* [Given material]
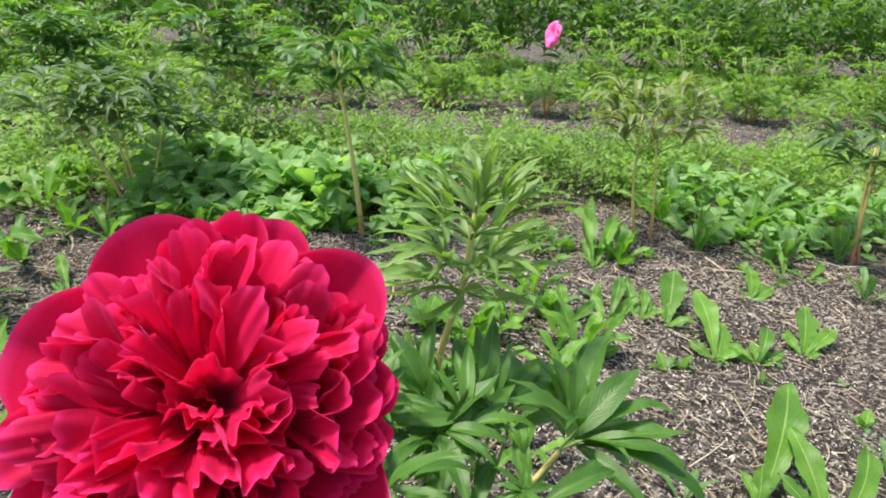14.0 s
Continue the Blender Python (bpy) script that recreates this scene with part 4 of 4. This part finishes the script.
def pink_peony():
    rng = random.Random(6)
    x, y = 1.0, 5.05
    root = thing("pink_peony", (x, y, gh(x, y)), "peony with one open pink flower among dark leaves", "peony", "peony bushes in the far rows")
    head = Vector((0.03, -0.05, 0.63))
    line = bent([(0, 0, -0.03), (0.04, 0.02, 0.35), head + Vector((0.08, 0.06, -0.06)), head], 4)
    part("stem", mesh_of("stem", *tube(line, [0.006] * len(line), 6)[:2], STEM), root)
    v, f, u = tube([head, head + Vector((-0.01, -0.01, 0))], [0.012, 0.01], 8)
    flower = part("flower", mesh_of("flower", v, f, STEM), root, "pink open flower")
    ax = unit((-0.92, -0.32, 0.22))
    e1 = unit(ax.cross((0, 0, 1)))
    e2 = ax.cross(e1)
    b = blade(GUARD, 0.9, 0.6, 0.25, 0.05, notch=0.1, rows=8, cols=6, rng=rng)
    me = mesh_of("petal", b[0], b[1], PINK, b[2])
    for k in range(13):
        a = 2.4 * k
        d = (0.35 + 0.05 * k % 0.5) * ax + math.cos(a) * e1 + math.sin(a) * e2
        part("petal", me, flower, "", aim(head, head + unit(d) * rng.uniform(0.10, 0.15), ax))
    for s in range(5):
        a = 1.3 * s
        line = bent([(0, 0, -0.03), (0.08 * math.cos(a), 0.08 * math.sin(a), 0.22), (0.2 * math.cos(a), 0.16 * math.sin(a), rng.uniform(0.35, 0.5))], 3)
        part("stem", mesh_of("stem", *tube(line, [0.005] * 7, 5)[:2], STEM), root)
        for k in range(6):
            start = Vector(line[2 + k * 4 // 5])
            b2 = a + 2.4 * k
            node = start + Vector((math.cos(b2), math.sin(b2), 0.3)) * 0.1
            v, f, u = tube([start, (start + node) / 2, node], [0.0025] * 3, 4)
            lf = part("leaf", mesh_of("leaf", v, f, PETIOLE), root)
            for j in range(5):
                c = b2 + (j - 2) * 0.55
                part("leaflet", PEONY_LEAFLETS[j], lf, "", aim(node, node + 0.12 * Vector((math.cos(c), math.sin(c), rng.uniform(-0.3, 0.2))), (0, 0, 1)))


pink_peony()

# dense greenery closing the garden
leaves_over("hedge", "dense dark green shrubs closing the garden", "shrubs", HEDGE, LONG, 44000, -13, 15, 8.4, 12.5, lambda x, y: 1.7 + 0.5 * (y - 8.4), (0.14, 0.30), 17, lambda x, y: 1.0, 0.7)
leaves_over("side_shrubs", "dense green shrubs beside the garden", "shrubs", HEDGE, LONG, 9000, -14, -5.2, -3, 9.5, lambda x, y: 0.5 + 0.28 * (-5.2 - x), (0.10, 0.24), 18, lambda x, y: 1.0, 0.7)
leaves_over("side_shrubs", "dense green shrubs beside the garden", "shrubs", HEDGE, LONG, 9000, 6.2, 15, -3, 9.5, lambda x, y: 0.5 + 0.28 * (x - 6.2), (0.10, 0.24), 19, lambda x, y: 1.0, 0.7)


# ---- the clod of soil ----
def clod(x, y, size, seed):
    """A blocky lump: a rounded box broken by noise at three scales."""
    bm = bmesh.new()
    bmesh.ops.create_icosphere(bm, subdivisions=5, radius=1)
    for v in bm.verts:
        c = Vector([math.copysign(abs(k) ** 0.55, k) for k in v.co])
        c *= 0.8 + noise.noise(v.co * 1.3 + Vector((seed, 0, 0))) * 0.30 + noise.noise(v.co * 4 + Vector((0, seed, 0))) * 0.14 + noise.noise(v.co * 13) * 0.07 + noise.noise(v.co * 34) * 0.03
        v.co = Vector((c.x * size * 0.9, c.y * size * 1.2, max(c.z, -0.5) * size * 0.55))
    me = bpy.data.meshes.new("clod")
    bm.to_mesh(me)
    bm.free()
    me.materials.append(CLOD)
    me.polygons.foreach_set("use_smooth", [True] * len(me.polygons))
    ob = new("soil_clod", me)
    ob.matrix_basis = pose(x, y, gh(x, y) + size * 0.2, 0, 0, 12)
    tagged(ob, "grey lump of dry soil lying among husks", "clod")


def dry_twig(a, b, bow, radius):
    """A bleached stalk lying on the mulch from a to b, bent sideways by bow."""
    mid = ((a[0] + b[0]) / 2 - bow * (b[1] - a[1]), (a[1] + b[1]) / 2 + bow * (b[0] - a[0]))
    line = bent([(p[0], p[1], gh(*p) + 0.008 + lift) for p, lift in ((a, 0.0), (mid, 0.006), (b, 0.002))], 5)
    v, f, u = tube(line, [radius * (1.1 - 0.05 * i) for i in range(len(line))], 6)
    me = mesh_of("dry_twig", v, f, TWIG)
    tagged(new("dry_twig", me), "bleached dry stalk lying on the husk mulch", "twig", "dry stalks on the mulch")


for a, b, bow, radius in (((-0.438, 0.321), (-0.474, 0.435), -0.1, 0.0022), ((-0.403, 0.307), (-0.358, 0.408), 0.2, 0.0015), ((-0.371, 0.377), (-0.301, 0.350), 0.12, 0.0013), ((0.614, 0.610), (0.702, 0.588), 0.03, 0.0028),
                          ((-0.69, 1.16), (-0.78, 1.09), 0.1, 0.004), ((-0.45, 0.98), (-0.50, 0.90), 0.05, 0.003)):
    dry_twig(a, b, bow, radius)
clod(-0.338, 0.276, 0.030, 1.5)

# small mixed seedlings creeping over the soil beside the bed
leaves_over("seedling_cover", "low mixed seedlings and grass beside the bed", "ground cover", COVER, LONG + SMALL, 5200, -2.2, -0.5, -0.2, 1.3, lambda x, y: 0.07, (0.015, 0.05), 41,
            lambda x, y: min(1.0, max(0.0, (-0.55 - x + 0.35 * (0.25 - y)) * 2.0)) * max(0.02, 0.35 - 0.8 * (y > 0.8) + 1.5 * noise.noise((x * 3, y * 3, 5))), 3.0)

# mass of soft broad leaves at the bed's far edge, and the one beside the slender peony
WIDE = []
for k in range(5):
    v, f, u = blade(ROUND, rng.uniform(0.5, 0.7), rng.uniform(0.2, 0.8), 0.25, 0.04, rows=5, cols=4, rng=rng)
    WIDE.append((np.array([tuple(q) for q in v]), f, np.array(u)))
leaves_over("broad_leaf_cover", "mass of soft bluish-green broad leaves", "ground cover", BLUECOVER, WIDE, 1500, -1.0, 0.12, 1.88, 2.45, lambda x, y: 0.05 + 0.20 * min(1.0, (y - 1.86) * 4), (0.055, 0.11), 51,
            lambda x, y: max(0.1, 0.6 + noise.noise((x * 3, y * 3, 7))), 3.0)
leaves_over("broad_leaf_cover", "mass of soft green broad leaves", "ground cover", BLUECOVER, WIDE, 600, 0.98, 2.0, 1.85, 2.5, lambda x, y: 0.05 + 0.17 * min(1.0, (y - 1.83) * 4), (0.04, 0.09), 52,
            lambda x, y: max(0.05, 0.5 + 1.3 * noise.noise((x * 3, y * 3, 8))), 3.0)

* [Problem requirements]
Using the listing above, list every line in which the string "part" occurs.

* [Right answer]
Continue the Blender Python (bpy) script that recreates this scene with part 4 of 4. This part finishes the script.
    part("stem", mesh_of("stem", *tube(line, [0.006] * len(line), 6)[:2], STEM), root)
    flower = part("flower", mesh_of("flower", v, f, STEM), root, "pink open flower")
        part("petal", me, flower, "", aim(head, head + unit(d) * rng.uniform(0.10, 0.15), ax))
        part("stem", mesh_of("stem", *tube(line, [0.005] * 7, 5)[:2], STEM), root)
            lf = part("leaf", mesh_of("leaf", v, f, PETIOLE), root)
                part("leaflet", PEONY_LEAFLETS[j], lf, "", aim(node, node + 0.12 * Vector((math.cos(c), math.sin(c), rng.uniform(-0.3, 0.2))), (0, 0, 1)))